Business / Auto Data

BYD's profit slumps as sales disappoint

By Li Fangfang (China Daily) Updated: 2013-03-01 11:12

BYD's profit slumps as sales disappoint

Despite China's slowing but still growing automobile market, domestic battery and car manufacturer BYD Co Ltd experienced a continuous sales decline in the past three years, as well as a record dip in revenue and profits.

The waning business performance rendered impossible the Warren Buffett-backed company's previous ambition of having the most automobile sales by any Chinese company by 2015 and overtaking Toyota as the world's No 1 carmaker by 2025, with annual sales of more than 10 million cars.

BYD said in its 2012 financial report filed to the Shenzhen Stock Exchange on Wednesday that its net profit slumped 94.15 percent year-on-year to 81 million yuan ($13 million), the lowest in at least four years, while revenue declined 4.29 percent to 46.7 billion yuan.

The company's shares on the Shenzhen Stock Exchange rose 1.29 percent to close at 25.22 yuan on Thursday.

The Shenzhen-based company attributed its poor performance to the gloomy global solar energy market and a stagnant mobile phone industry.

It also said in the statement that the slowing domestic automotive market reinforced the difficulties faced by BYD's vehicle business, which accounts for half of its revenue.

The slowing market, which saw surging growth of more than 30 percent in 2009 and 2010, and drop to low single digits in the following two years, has crushed the market share of China's homegrown auto brands, including BYD.

In 2012, the company sold 450,000 vehicles in China, 3 percent up on the previous year.

However, the figure was much lower than its target of 800,000 vehicles set for 2010, when it sold 519,800 cars.

Following a sharp sales decline in 2010, BYD's net profit dropped 45 percent in 2011, when it laid off almost 5,700 employees.

The gloomy prospects amid the continuous business slump saw the resignation of several of its top executives in the past three years, after they cashed in almost 1 billion yuan in company stock.
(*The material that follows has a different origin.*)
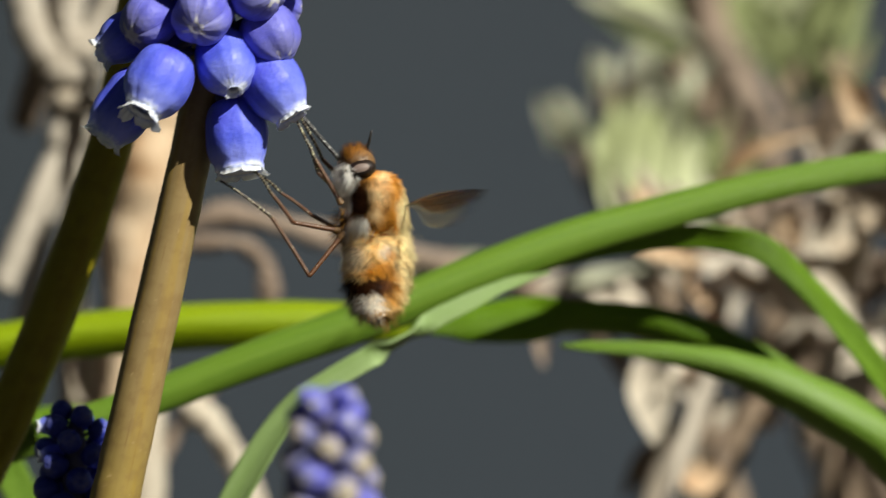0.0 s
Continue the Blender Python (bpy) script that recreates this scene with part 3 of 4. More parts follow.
dry_stem(STRAWY + " wound round the knot", [V(-12.44, 58.00, 159.25), V(-11.45, 57.40, 159.72), V(-10.08, 57.40, 159.72), V(-8.81, 58.20, 159.42)], [0.6, 0.9, 0.9, 0.6], STRAW, 0.25, 19)
dry_stem(STRAWY + " wound round the joint", [V(-12.20, 58.00, 157.47), V(-11.21, 57.40, 157.86), V(-9.92, 57.40, 157.94), V(-8.89, 58.20, 157.72)], [0.6, 0.85, 0.85, 0.6], BUFF, 0.25, 20)
dry_stem(STRAWY + " split along its length", [V(-11.49, 58.40, 157.00), V(-11.63, 58.00, 155.29), V(-11.40, 58.40, 153.60)], [0.7, 0.95, 0.7], STRAW, 0.2, 21)
dry_stem(STRAWY + " broken off", [V(-15.62, 56.70, 144.65), V(-14.42, 56.90, 147.62), V(-13.14, 57.20, 150.85), V(-11.72, 58.20, 154.08)], [0.95, 1.0, 0.95, 0.9], STRAW, 0.2, 3)
dry_stem(STRAWY, [V(-22.6, 67.1, -4), V(-20.9, 66.6, 100), V(-14.20, 66.00, 143.44), V(-12.95, 65.50, 148.80), V(-12.02, 64.90, 152.51)], [1.06, 1.06, 0.70, 0.70, 0.79], STRAW, 0.3, 4)
dry_stem("thin dark brown twig", [V(-14.58, 67.10, 156.25), V(-13.58, 67.10, 159.57), V(-12.66, 66.60, 162.86), V(-10.87, 64.90, 167.33), V(-9.15, 62.20, 171.70)], [0.97, 1.14, 1.14, 0.88, 0.79], BARK, 0.3, 5)
dry_stem(STRAWY + " hanging loose from a broken stem", [V(-30.6, 55, 172.0), V(-29.0, 53, 170.6), V(-28.5, 51.7, 168.4), V(-28.66, 51.7, 164.33), V(-28.26, 51.7, 159.57), V(-27.15, 51.7, 153.61), V(-27.0, 51.7, 150.5), V(-27.6, 51.7, 148.0)], [0.9, 1.1, 1.2, 1.15, 1.15, 1.1, 1.05, 0.85], STRAW, 0.35, 6)
dry_stem(STRAWY + " stub", [V(-28.74, 51.70, 163.85), V(-27.31, 51.20, 164.15), V(-26.06, 50.90, 164.46)], [1.06, 0.97, 0.88], STRAW, 0.2, 7)
dry_stem(STRAWY, [V(-52, 60.5, -4), V(-50, 60.5, 100), V(-35.04, 59.40, 141.93), V(-31.05, 58.30, 150.85), V(-30.71, 57.20, 157.30), V(-30.30, 56.10, 162.50), V(-29.81, 55.00, 166.87), V(-30.61, 55.00, 172.47)], [1.94, 1.94, 1.23, 1.32, 1.06, 1.41, 1.06, 0.88], STRAW, 0.5, 8)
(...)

BYD has now set a "conservative" sales target of 500,000 vehicles for 2013, up 10 percent year-on-year.

It also reduced the number of its dealerships from 1,200 to 800, after three years of restructuring and adjustment, said BYD Chairman Wang Chuanfu.

However, analysts said that the company lacks innovative technology or products that enable it to compete with its domestic and foreign rivals in the passenger car sector.

Ling Yun, an auto analyst with Ping'an Securities, added that the short-term future remains uncertain for China's new energy vehicle industry.

"It will take some time before mass production of new energy vehicles takes place in China and they can be accepted by the majority of customers. This poses problems for BYD's short-term development," said Ling.